| Records supplied |

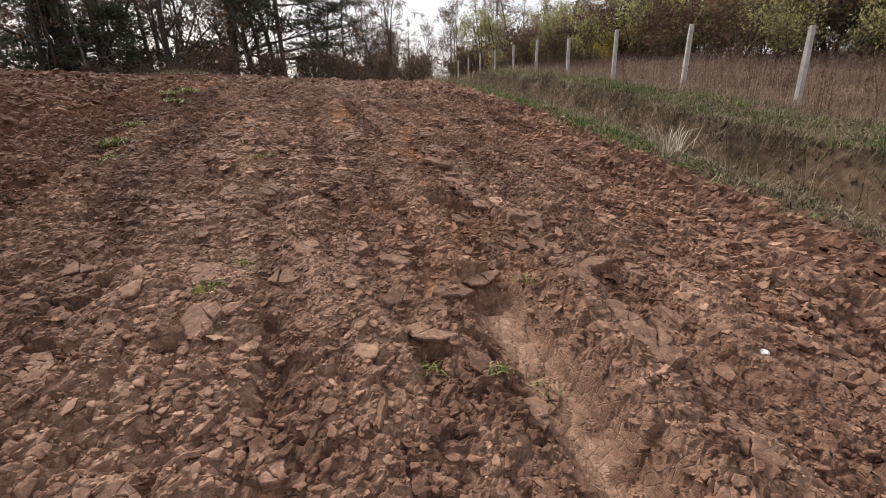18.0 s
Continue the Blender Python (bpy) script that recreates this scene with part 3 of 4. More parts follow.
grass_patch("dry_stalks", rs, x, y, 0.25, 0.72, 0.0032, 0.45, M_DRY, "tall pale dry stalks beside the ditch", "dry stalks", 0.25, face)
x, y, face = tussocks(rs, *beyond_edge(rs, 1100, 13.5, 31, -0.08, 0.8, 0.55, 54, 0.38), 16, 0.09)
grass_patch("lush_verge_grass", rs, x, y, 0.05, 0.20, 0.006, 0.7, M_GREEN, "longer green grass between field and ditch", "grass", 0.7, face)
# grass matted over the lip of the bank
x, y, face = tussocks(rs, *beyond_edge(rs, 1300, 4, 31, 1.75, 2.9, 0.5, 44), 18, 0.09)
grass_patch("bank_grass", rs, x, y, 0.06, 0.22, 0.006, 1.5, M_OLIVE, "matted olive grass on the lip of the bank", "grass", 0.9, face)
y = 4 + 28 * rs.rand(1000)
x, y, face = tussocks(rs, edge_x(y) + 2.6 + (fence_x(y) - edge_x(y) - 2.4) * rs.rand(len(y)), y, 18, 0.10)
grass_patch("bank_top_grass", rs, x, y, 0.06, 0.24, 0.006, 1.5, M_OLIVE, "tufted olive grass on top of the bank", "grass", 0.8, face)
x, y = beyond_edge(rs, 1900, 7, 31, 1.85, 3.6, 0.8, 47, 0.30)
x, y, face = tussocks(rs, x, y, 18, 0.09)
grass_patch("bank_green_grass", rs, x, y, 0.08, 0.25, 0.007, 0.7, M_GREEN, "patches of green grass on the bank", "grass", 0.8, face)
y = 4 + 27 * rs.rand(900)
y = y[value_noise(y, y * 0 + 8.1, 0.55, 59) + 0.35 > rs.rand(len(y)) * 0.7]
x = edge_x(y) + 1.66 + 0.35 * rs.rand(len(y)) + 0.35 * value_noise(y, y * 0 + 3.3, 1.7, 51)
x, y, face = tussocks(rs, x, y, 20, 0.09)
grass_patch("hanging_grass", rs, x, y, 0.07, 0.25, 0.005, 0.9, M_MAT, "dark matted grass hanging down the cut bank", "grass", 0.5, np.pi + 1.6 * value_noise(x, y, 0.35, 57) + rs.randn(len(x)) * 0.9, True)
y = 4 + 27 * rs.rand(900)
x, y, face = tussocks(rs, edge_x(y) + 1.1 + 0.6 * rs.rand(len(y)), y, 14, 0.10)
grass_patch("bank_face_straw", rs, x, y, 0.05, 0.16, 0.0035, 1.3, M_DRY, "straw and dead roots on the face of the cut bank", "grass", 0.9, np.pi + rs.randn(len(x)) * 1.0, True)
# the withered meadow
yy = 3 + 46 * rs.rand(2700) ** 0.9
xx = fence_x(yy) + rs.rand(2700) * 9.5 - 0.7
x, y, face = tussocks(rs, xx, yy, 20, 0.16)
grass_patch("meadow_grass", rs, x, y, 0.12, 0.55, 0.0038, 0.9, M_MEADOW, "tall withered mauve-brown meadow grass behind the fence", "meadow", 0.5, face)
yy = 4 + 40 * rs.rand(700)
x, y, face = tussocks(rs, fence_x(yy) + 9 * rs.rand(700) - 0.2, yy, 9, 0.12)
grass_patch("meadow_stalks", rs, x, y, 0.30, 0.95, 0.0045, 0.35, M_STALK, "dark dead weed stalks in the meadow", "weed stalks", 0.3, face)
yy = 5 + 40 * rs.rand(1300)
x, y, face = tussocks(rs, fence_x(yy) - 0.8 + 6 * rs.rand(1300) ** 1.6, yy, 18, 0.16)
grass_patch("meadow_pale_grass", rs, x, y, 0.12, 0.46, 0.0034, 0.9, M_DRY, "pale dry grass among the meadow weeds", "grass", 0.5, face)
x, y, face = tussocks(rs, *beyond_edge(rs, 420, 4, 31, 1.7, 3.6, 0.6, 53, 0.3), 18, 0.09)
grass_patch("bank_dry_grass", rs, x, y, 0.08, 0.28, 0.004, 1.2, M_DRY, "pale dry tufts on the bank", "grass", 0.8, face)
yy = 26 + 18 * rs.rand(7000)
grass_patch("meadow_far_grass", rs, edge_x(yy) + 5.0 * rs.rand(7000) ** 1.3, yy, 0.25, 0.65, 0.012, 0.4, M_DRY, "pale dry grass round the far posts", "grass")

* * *

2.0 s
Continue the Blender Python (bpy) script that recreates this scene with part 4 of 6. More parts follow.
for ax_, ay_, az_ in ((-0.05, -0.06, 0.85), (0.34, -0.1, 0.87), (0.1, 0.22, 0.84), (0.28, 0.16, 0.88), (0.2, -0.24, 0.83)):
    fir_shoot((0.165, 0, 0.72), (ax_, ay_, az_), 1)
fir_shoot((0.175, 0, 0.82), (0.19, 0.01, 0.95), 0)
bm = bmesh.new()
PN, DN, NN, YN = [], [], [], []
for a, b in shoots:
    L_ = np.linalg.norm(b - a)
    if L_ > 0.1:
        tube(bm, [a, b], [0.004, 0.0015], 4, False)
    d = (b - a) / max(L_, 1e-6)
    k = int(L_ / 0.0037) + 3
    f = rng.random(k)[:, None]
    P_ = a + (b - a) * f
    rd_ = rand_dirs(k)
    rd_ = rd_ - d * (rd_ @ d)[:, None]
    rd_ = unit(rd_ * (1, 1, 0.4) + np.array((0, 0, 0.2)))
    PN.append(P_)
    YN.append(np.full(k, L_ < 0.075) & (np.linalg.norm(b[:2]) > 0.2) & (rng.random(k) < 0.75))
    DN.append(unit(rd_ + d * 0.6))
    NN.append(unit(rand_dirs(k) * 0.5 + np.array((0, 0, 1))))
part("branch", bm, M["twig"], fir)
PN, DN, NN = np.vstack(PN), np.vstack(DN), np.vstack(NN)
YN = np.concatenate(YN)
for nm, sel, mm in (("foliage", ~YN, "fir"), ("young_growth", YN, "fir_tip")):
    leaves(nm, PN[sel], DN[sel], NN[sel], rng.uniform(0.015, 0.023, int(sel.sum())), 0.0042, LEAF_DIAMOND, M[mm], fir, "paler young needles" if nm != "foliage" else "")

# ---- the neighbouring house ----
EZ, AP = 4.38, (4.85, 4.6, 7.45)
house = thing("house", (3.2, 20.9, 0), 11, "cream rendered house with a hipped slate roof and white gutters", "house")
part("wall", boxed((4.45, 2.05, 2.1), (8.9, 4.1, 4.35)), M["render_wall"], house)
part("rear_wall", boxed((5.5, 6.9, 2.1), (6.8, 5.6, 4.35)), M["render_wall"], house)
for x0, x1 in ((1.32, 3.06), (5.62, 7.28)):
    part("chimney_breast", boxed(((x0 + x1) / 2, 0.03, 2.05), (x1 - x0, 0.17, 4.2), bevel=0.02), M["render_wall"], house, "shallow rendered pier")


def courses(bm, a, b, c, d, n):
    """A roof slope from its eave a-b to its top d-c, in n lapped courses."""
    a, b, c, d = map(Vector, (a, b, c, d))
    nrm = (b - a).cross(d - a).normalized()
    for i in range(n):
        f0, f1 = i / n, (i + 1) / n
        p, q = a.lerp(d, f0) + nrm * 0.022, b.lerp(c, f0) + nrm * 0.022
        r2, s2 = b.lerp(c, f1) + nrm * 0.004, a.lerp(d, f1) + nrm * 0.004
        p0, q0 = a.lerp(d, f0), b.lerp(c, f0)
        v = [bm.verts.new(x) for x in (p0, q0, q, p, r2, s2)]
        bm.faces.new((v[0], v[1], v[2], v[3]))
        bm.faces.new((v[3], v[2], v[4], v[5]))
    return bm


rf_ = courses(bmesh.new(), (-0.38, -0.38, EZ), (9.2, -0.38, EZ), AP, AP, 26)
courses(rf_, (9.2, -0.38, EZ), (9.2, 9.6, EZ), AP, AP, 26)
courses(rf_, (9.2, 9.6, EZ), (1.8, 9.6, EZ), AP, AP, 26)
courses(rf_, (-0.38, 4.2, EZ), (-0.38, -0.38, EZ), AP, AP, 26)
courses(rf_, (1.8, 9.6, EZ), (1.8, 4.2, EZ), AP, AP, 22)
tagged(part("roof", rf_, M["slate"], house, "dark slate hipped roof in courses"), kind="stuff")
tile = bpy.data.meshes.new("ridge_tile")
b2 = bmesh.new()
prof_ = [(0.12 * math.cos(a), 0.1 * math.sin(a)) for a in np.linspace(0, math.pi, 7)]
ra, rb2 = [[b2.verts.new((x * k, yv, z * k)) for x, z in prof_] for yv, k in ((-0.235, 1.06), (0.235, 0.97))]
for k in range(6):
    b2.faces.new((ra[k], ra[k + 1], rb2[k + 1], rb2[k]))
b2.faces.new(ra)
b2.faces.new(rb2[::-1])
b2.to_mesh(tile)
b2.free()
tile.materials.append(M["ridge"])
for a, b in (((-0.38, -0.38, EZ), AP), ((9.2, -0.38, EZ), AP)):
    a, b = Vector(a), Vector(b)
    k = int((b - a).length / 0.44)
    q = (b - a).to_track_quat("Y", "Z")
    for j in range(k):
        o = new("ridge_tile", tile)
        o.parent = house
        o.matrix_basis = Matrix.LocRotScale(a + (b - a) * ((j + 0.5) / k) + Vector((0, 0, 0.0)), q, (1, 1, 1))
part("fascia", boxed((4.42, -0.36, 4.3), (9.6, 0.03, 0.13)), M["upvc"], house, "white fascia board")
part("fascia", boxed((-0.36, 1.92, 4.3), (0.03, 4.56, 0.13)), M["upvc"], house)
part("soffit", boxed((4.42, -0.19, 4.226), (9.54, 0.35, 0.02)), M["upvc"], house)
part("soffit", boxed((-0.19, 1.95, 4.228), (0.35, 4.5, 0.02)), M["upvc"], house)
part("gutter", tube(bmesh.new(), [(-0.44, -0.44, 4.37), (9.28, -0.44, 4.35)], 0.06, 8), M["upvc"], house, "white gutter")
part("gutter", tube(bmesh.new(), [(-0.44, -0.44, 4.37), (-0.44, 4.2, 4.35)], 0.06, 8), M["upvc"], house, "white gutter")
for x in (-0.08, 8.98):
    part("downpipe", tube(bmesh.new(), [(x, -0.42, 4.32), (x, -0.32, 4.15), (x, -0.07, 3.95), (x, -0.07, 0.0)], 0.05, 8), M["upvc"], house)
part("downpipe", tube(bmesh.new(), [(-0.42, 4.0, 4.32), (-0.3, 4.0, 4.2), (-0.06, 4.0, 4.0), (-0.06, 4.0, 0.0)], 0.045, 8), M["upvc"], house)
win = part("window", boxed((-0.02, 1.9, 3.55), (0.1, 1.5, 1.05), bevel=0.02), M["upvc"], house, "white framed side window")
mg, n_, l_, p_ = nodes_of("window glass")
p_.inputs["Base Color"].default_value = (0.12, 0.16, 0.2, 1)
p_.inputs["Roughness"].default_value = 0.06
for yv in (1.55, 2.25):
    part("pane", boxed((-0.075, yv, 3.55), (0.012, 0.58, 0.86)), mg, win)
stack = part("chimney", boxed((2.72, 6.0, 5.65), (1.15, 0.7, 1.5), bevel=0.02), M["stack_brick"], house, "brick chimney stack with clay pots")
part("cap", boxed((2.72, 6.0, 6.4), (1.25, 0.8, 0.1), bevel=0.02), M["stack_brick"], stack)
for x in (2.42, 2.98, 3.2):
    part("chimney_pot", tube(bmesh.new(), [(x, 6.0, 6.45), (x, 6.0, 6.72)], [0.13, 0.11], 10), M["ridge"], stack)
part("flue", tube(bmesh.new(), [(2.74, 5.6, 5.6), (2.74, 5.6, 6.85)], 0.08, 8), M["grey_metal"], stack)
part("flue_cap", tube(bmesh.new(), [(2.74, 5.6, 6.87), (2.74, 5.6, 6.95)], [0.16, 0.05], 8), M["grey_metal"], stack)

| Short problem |
Keep only the lines that hold the string "follow", and copy them out.

| Completed task |
Continue the Blender Python (bpy) script that recreates this scene with part 3 of 4. More parts follow.
Continue the Blender Python (bpy) script that recreates this scene with part 4 of 6. More parts follow.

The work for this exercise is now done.